WHAT THE TASK ASKS – Restate all the material verbatim, except for the pictures.

* * *

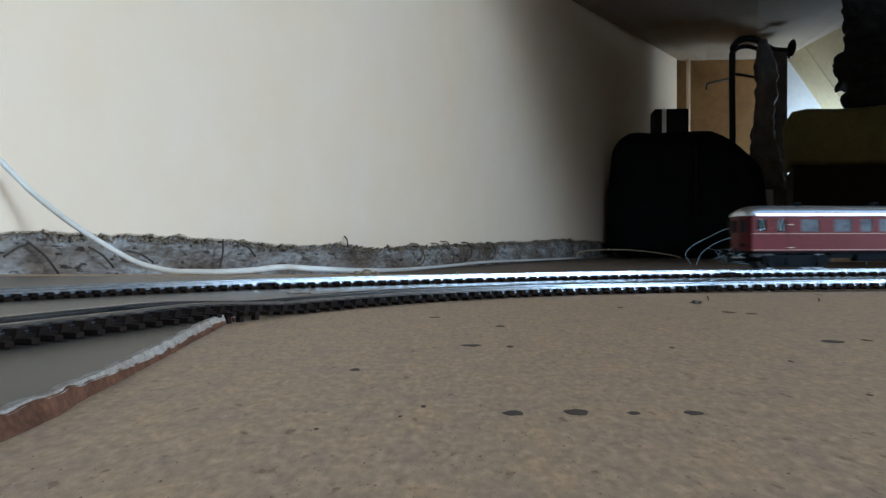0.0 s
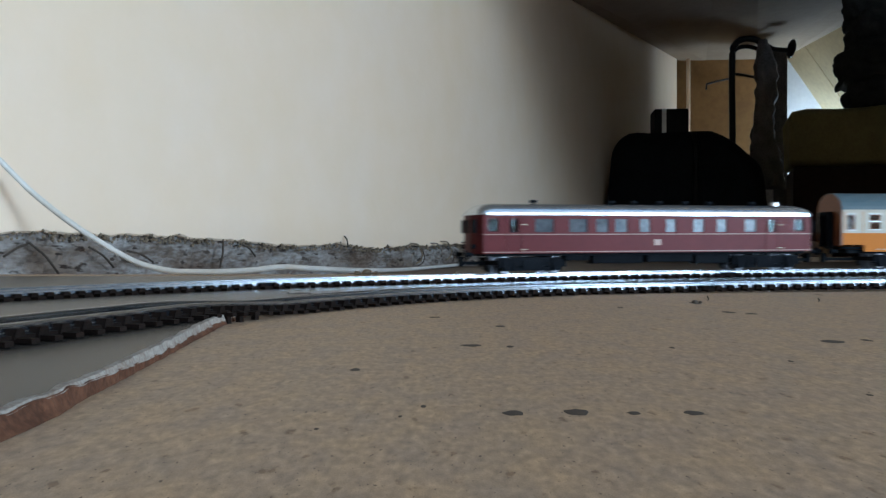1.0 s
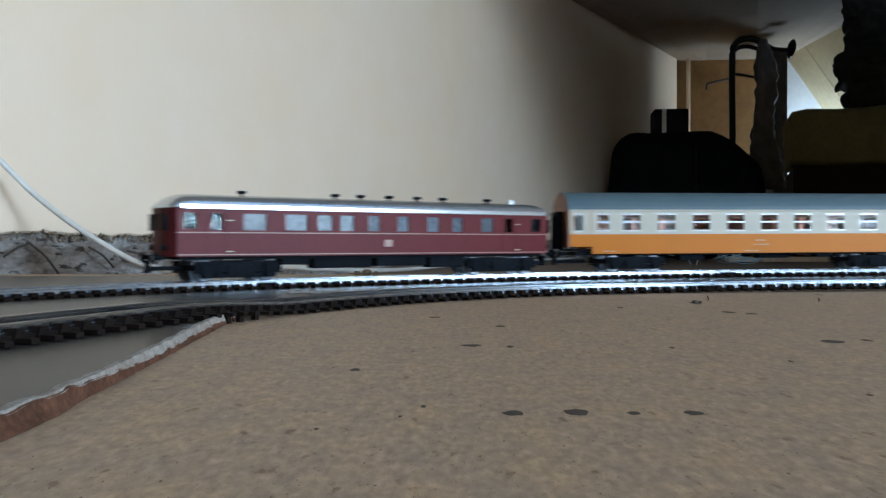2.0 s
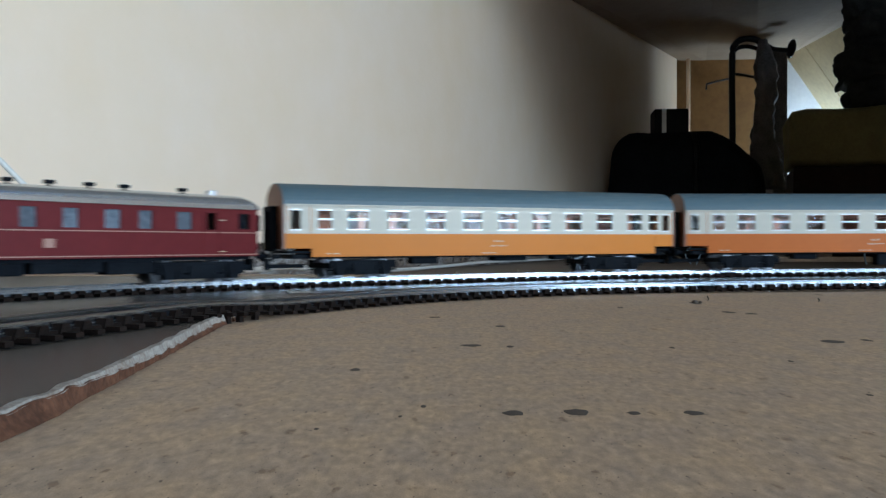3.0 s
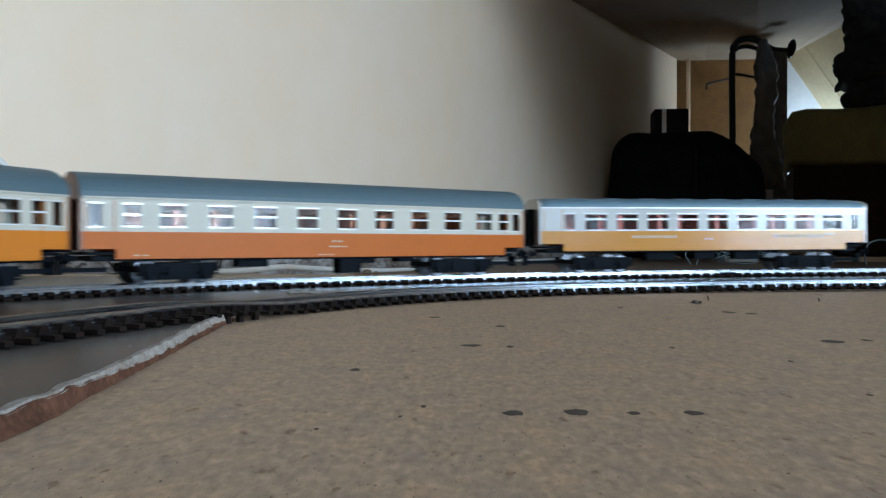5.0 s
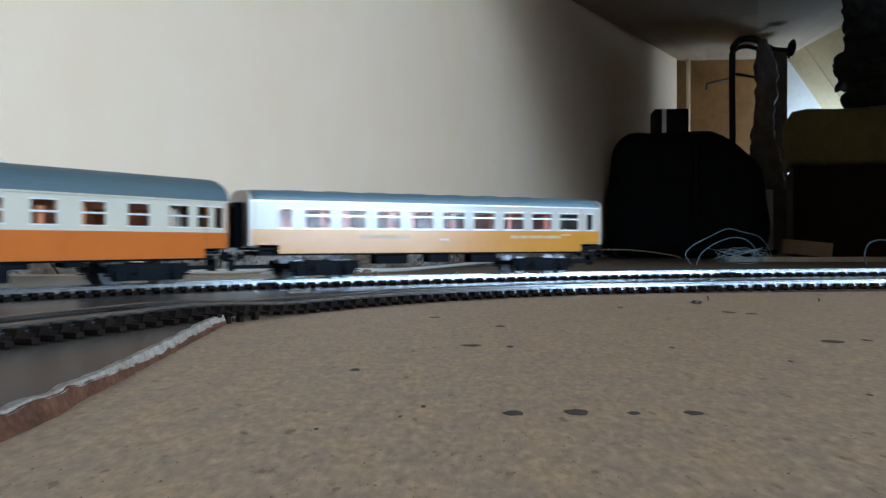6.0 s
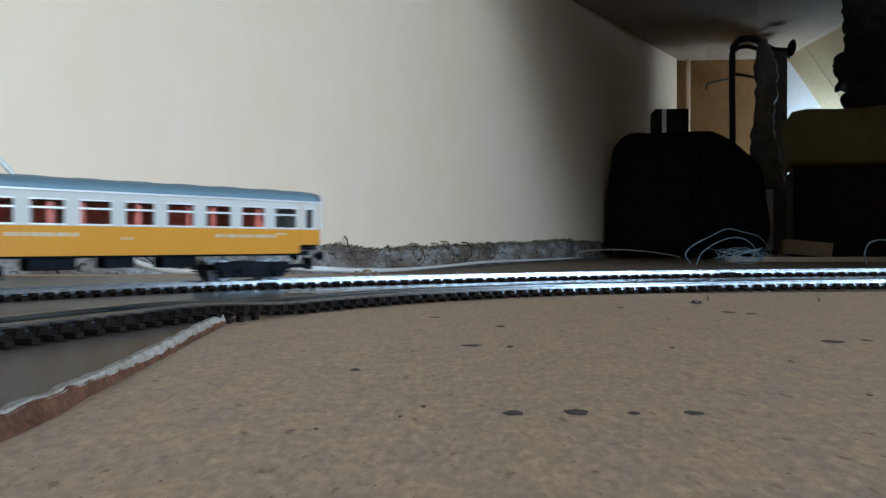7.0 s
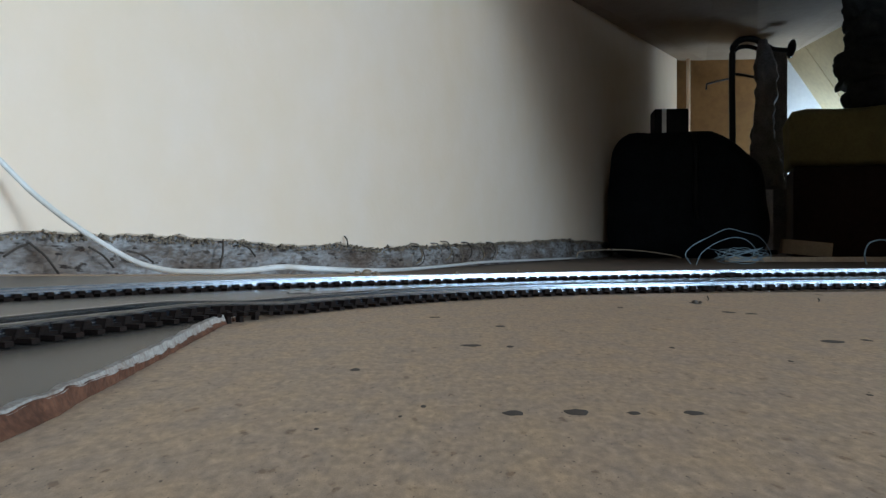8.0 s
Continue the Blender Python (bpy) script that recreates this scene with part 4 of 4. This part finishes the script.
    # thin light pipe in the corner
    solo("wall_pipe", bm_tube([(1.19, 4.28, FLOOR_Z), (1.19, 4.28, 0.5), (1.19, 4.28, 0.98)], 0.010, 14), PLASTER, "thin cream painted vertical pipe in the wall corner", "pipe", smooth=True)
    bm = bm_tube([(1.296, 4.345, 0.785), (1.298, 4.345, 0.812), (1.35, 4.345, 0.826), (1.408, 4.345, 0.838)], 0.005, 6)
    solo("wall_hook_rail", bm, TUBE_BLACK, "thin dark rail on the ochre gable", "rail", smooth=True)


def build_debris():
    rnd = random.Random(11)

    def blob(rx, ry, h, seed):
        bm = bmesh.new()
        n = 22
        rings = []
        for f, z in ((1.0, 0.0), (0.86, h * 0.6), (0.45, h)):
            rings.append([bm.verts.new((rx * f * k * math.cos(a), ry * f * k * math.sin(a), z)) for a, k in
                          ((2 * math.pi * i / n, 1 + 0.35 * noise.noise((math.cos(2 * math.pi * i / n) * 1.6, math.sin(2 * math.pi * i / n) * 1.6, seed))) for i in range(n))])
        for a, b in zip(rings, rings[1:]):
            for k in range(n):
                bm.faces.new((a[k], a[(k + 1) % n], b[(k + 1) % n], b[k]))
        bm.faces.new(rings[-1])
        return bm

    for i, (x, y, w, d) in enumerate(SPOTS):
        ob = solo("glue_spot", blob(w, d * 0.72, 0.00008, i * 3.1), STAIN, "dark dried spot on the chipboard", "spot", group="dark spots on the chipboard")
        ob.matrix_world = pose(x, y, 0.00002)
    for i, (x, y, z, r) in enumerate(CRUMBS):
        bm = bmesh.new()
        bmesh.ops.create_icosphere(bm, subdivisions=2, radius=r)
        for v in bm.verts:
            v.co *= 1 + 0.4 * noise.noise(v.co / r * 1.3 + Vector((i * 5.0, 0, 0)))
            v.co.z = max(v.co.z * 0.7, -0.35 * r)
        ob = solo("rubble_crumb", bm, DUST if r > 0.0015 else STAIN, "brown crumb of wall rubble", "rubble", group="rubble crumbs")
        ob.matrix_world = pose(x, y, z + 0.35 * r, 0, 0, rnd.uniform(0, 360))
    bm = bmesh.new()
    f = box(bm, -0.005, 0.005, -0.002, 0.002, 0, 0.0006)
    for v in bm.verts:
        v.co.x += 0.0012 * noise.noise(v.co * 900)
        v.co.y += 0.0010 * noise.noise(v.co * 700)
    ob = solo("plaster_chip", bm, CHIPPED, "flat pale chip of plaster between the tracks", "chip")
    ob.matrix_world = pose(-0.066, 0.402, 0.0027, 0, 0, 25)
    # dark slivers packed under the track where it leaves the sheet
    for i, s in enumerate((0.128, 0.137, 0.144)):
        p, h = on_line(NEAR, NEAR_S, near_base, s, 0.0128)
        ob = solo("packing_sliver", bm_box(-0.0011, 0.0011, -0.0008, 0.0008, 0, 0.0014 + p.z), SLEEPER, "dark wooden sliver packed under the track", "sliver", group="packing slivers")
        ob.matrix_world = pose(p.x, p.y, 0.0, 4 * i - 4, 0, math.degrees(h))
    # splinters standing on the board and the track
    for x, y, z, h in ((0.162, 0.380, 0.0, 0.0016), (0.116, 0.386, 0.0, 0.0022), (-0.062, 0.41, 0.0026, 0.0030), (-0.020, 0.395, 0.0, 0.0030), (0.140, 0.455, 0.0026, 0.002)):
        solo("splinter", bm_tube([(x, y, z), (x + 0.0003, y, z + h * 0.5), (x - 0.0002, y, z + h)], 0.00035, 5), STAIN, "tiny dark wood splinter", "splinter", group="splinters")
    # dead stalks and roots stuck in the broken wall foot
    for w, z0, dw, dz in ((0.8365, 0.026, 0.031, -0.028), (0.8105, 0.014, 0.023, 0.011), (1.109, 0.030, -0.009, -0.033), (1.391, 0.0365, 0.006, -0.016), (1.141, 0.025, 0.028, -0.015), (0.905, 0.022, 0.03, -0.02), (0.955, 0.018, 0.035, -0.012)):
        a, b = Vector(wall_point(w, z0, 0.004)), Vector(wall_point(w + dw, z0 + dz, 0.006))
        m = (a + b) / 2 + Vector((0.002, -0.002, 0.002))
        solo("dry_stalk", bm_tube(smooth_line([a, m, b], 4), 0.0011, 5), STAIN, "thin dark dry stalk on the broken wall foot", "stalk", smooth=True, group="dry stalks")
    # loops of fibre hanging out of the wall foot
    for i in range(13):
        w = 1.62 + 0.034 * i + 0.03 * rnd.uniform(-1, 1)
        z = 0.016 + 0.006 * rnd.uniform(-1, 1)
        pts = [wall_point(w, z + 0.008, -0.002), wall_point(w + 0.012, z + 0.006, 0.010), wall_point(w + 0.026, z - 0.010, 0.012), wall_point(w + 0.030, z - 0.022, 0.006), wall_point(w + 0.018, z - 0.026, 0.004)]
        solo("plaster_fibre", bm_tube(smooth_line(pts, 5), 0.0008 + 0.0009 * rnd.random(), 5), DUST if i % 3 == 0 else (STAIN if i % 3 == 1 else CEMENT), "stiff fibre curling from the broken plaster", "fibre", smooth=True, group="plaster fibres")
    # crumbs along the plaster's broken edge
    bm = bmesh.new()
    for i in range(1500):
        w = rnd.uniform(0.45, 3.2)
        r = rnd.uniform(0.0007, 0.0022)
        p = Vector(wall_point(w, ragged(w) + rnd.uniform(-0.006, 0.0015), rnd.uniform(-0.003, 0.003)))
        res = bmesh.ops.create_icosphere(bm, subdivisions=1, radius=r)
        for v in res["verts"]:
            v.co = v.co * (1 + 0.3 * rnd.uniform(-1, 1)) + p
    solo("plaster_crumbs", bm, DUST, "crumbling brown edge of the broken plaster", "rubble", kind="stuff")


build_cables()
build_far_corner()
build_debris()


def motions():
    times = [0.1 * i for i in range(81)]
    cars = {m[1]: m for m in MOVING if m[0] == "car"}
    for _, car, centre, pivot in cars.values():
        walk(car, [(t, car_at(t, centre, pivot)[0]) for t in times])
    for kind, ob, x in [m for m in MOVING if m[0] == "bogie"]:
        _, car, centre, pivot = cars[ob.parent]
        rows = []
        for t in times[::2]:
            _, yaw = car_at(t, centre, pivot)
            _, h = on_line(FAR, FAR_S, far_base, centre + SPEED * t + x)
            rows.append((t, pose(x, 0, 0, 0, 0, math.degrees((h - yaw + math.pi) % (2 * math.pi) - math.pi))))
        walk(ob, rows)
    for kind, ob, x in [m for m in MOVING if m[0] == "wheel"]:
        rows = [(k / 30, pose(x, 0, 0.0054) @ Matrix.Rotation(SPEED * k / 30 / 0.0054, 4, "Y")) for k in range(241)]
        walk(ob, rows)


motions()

* * *

WRITTEN ANSWER –
0.0 s
1.0 s
2.0 s
3.0 s
5.0 s
6.0 s
7.0 s
8.0 s
Continue the Blender Python (bpy) script that recreates this scene with part 4 of 4. This part finishes the script.
    # thin light pipe in the corner
    solo("wall_pipe", bm_tube([(1.19, 4.28, FLOOR_Z), (1.19, 4.28, 0.5), (1.19, 4.28, 0.98)], 0.010, 14), PLASTER, "thin cream painted vertical pipe in the wall corner", "pipe", smooth=True)
    bm = bm_tube([(1.296, 4.345, 0.785), (1.298, 4.345, 0.812), (1.35, 4.345, 0.826), (1.408, 4.345, 0.838)], 0.005, 6)
    solo("wall_hook_rail", bm, TUBE_BLACK, "thin dark rail on the ochre gable", "rail", smooth=True)


def build_debris():
    rnd = random.Random(11)

    def blob(rx, ry, h, seed):
        bm = bmesh.new()
        n = 22
        rings = []
        for f, z in ((1.0, 0.0), (0.86, h * 0.6), (0.45, h)):
            rings.append([bm.verts.new((rx * f * k * math.cos(a), ry * f * k * math.sin(a), z)) for a, k in
                          ((2 * math.pi * i / n, 1 + 0.35 * noise.noise((math.cos(2 * math.pi * i / n) * 1.6, math.sin(2 * math.pi * i / n) * 1.6, seed))) for i in range(n))])
        for a, b in zip(rings, rings[1:]):
            for k in range(n):
                bm.faces.new((a[k], a[(k + 1) % n], b[(k + 1) % n], b[k]))
        bm.faces.new(rings[-1])
        return bm

    for i, (x, y, w, d) in enumerate(SPOTS):
        ob = solo("glue_spot", blob(w, d * 0.72, 0.00008, i * 3.1), STAIN, "dark dried spot on the chipboard", "spot", group="dark spots on the chipboard")
        ob.matrix_world = pose(x, y, 0.00002)
    for i, (x, y, z, r) in enumerate(CRUMBS):
        bm = bmesh.new()
        bmesh.ops.create_icosphere(bm, subdivisions=2, radius=r)
        for v in bm.verts:
            v.co *= 1 + 0.4 * noise.noise(v.co / r * 1.3 + Vector((i * 5.0, 0, 0)))
            v.co.z = max(v.co.z * 0.7, -0.35 * r)
        ob = solo("rubble_crumb", bm, DUST if r > 0.0015 else STAIN, "brown crumb of wall rubble", "rubble", group="rubble crumbs")
        ob.matrix_world = pose(x, y, z + 0.35 * r, 0, 0, rnd.uniform(0, 360))
    bm = bmesh.new()
    f = box(bm, -0.005, 0.005, -0.002, 0.002, 0, 0.0006)
    for v in bm.verts:
        v.co.x += 0.0012 * noise.noise(v.co * 900)
        v.co.y += 0.0010 * noise.noise(v.co * 700)
    ob = solo("plaster_chip", bm, CHIPPED, "flat pale chip of plaster between the tracks", "chip")
    ob.matrix_world = pose(-0.066, 0.402, 0.0027, 0, 0, 25)
    # dark slivers packed under the track where it leaves the sheet
    for i, s in enumerate((0.128, 0.137, 0.144)):
        p, h = on_line(NEAR, NEAR_S, near_base, s, 0.0128)
        ob = solo("packing_sliver", bm_box(-0.0011, 0.0011, -0.0008, 0.0008, 0, 0.0014 + p.z), SLEEPER, "dark wooden sliver packed under the track", "sliver", group="packing slivers")
        ob.matrix_world = pose(p.x, p.y, 0.0, 4 * i - 4, 0, math.degrees(h))
    # splinters standing on the board and the track
    for x, y, z, h in ((0.162, 0.380, 0.0, 0.0016), (0.116, 0.386, 0.0, 0.0022), (-0.062, 0.41, 0.0026, 0.0030), (-0.020, 0.395, 0.0, 0.0030), (0.140, 0.455, 0.0026, 0.002)):
        solo("splinter", bm_tube([(x, y, z), (x + 0.0003, y, z + h * 0.5), (x - 0.0002, y, z + h)], 0.00035, 5), STAIN, "tiny dark wood splinter", "splinter", group="splinters")
    # dead stalks and roots stuck in the broken wall foot
    for w, z0, dw, dz in ((0.8365, 0.026, 0.031, -0.028), (0.8105, 0.014, 0.023, 0.011), (1.109, 0.030, -0.009, -0.033), (1.391, 0.0365, 0.006, -0.016), (1.141, 0.025, 0.028, -0.015), (0.905, 0.022, 0.03, -0.02), (0.955, 0.018, 0.035, -0.012)):
        a, b = Vector(wall_point(w, z0, 0.004)), Vector(wall_point(w + dw, z0 + dz, 0.006))
        m = (a + b) / 2 + Vector((0.002, -0.002, 0.002))
        solo("dry_stalk", bm_tube(smooth_line([a, m, b], 4), 0.0011, 5), STAIN, "thin dark dry stalk on the broken wall foot", "stalk", smooth=True, group="dry stalks")
    # loops of fibre hanging out of the wall foot
    for i in range(13):
        w = 1.62 + 0.034 * i + 0.03 * rnd.uniform(-1, 1)
        z = 0.016 + 0.006 * rnd.uniform(-1, 1)
        pts = [wall_point(w, z + 0.008, -0.002), wall_point(w + 0.012, z + 0.006, 0.010), wall_point(w + 0.026, z - 0.010, 0.012), wall_point(w + 0.030, z - 0.022, 0.006), wall_point(w + 0.018, z - 0.026, 0.004)]
        solo("plaster_fibre", bm_tube(smooth_line(pts, 5), 0.0008 + 0.0009 * rnd.random(), 5), DUST if i % 3 == 0 else (STAIN if i % 3 == 1 else CEMENT), "stiff fibre curling from the broken plaster", "fibre", smooth=True, group="plaster fibres")
    # crumbs along the plaster's broken edge
    bm = bmesh.new()
    for i in range(1500):
        w = rnd.uniform(0.45, 3.2)
        r = rnd.uniform(0.0007, 0.0022)
        p = Vector(wall_point(w, ragged(w) + rnd.uniform(-0.006, 0.0015), rnd.uniform(-0.003, 0.003)))
        res = bmesh.ops.create_icosphere(bm, subdivisions=1, radius=r)
        for v in res["verts"]:
            v.co = v.co * (1 + 0.3 * rnd.uniform(-1, 1)) + p
    solo("plaster_crumbs", bm, DUST, "crumbling brown edge of the broken plaster", "rubble", kind="stuff")


build_cables()
build_far_corner()
build_debris()


def motions():
    times = [0.1 * i for i in range(81)]
    cars = {m[1]: m for m in MOVING if m[0] == "car"}
    for _, car, centre, pivot in cars.values():
        walk(car, [(t, car_at(t, centre, pivot)[0]) for t in times])
    for kind, ob, x in [m for m in MOVING if m[0] == "bogie"]:
        _, car, centre, pivot = cars[ob.parent]
        rows = []
        for t in times[::2]:
            _, yaw = car_at(t, centre, pivot)
            _, h = on_line(FAR, FAR_S, far_base, centre + SPEED * t + x)
            rows.append((t, pose(x, 0, 0, 0, 0, math.degrees((h - yaw + math.pi) % (2 * math.pi) - math.pi))))
        walk(ob, rows)
    for kind, ob, x in [m for m in MOVING if m[0] == "wheel"]:
        rows = [(k / 30, pose(x, 0, 0.0054) @ Matrix.Rotation(SPEED * k / 30 / 0.0054, 4, "Y")) for k in range(241)]
        walk(ob, rows)


motions()